Quer agir, pensar por si mesma. Quer ter livre escolha. Desses choques
a dois, participa a familia. De um lado os que defendem e acatam
a emancipação da mulher em que pesam os mesmos anseios de insubmissão
e liberdade. De outro, os que defendem o machismo por conveniência,
por temor de cair em situação semelhante.
O machismo,
entretanto, vai aos poucos desaparecendo. O que o está matando é
a emancipação feminina.
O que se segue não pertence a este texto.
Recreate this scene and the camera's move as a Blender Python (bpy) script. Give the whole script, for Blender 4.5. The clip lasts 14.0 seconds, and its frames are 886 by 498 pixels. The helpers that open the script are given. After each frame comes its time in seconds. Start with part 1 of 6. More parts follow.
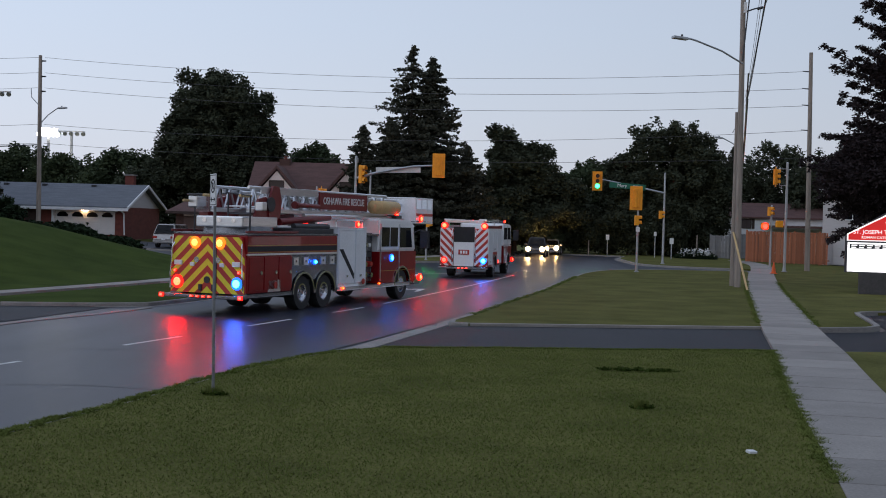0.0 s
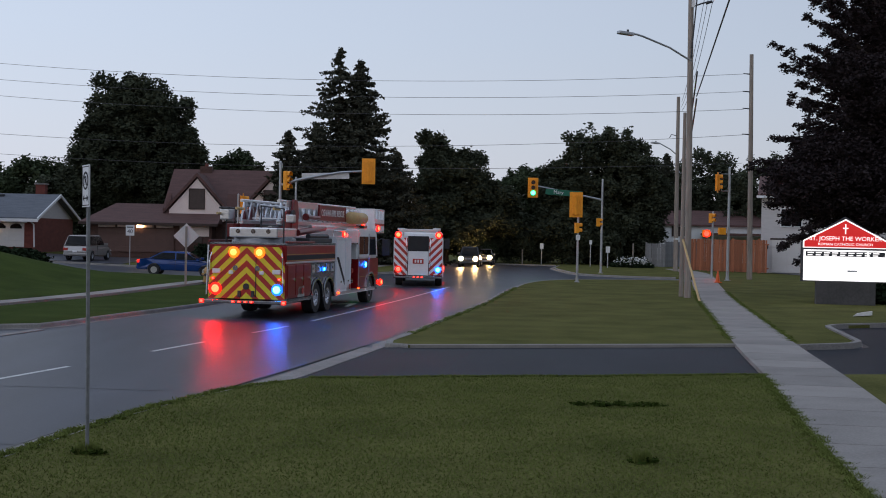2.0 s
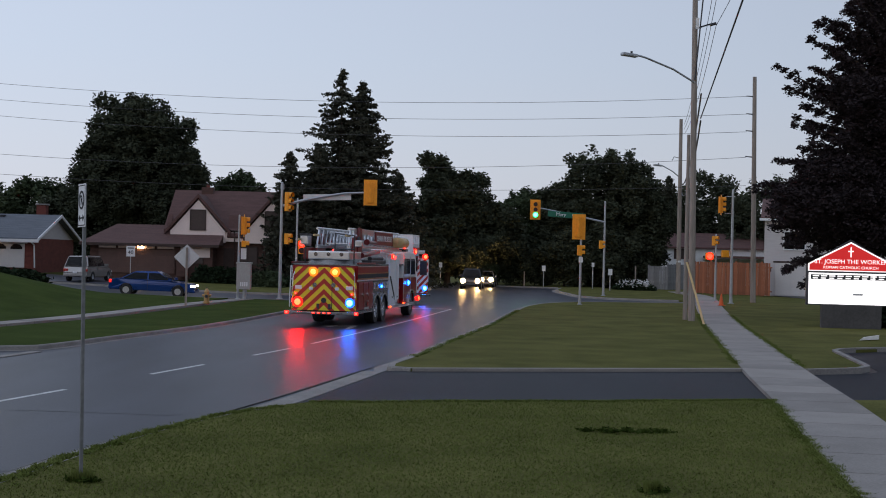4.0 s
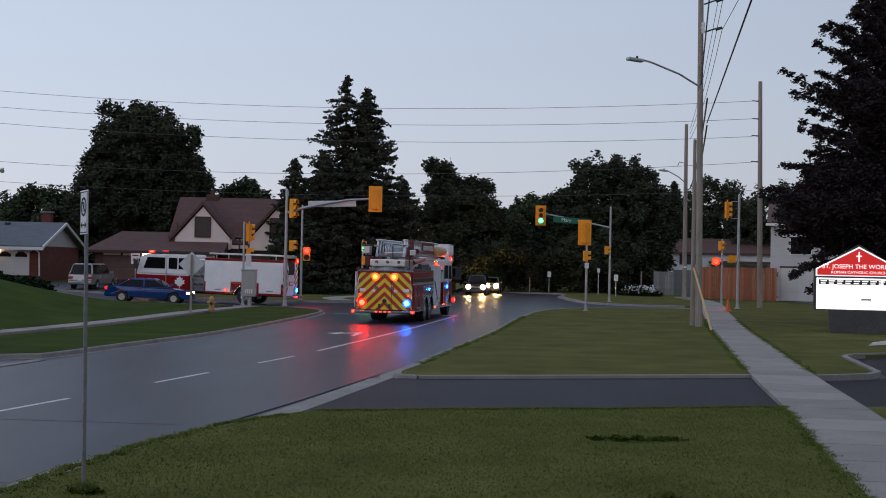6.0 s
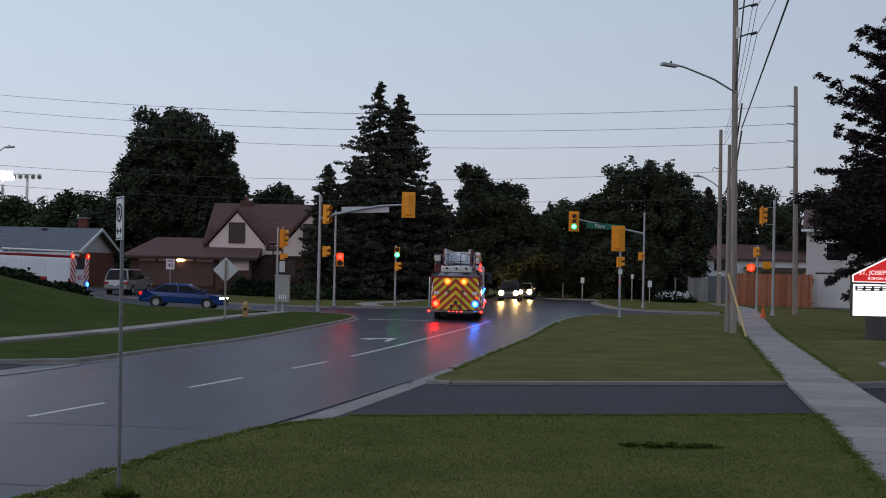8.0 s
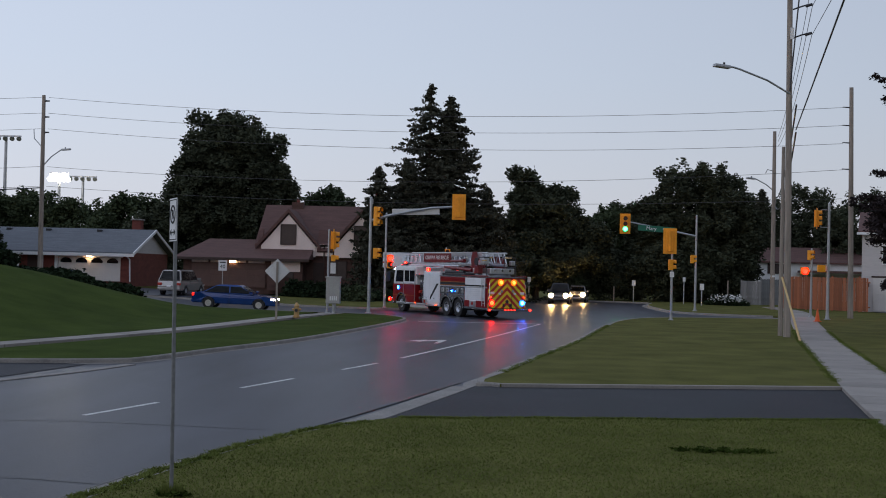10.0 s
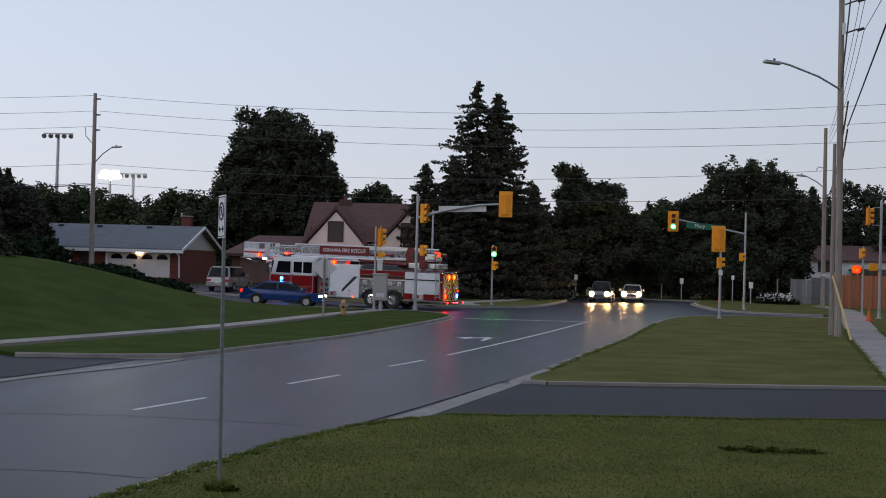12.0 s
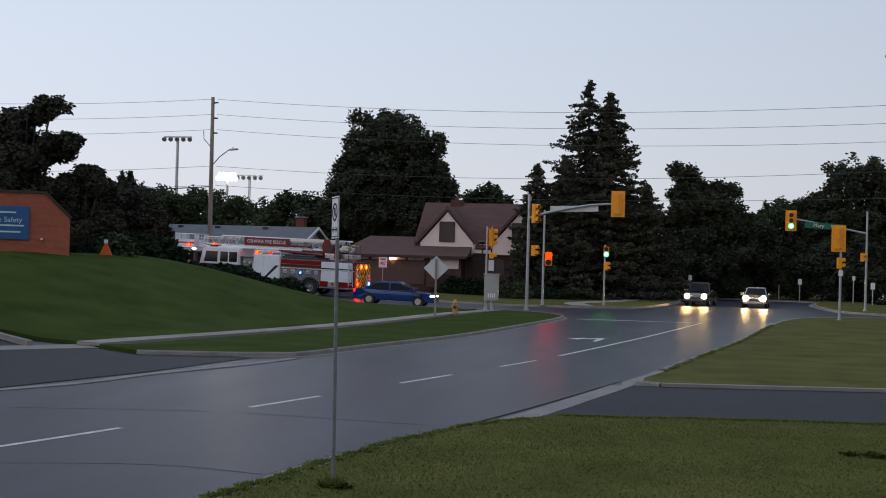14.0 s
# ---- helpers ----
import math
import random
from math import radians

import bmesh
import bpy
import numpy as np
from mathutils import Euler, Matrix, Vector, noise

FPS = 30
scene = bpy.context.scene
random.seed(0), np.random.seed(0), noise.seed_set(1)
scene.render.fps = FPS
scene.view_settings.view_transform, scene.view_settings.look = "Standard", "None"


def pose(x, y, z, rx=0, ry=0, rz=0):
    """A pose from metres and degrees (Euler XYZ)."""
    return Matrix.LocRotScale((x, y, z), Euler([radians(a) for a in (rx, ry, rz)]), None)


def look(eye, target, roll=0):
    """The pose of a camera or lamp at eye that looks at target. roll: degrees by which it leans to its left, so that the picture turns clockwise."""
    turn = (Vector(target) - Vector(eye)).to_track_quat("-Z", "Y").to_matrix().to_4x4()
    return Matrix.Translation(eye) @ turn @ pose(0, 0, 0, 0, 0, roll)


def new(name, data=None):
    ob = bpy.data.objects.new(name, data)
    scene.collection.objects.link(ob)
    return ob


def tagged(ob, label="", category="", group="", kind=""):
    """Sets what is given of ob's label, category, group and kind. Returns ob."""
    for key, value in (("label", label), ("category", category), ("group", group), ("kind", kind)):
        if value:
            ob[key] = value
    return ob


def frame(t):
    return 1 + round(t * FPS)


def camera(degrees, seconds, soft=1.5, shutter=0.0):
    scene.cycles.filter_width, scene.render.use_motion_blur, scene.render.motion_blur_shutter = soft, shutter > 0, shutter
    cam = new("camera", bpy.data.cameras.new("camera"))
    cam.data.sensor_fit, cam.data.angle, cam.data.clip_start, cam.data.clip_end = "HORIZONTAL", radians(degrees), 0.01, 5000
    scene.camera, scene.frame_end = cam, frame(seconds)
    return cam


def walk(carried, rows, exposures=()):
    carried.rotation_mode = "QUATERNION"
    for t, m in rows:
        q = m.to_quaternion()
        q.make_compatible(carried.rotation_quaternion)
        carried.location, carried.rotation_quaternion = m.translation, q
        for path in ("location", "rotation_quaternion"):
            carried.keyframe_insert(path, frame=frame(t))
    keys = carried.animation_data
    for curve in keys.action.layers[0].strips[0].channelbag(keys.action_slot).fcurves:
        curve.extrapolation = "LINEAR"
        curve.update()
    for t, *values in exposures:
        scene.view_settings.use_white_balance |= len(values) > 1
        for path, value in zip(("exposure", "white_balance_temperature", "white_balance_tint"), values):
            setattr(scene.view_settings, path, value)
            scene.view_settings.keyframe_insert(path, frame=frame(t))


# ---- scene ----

E até que o homem compreenda que a mulher
não quer lutar contra ele, mas quer lutar a seu lado muitos conflitos
terão que ser sofridos e vencidos.
Foi
a propria sociedade que armou uma cilada para o homem e a mulher,
dividindo-os em casais sexuais. Desde muito cedo o menino aprende
que ficar preso ao rabo da saia é tornar-se maricas. Que a mulher
é tola, boboca, inconsciente, frívola e que só serve para cozinhar,
lavar, remendar, criar filhos. Que a mulher deve ser posta à margem
e permanecer cega e surda, compreendendo que é inferior, incapaz,
ajoelhando-se humildemente ante o comportamento machista, seja qual
for.
O homem
leva para o casamento a imagem distorcida, tradicional e rebaixada
da mulher.
Êle
é o senhor absoluto. Comanda o amor, os sentimentos, as vontades.
Êle trabalha, ele pensa, ele resolve, ele paga.
Quando
a mulher se emancipa e ajuda a pensar, a resolver, a pagar, o homem
se retrai e não aceita caminhar ombro a ombro com ela com mêdo de
ser ridicularizado pela mesma sociedade que lhe incutiu as leis
seculares de moral.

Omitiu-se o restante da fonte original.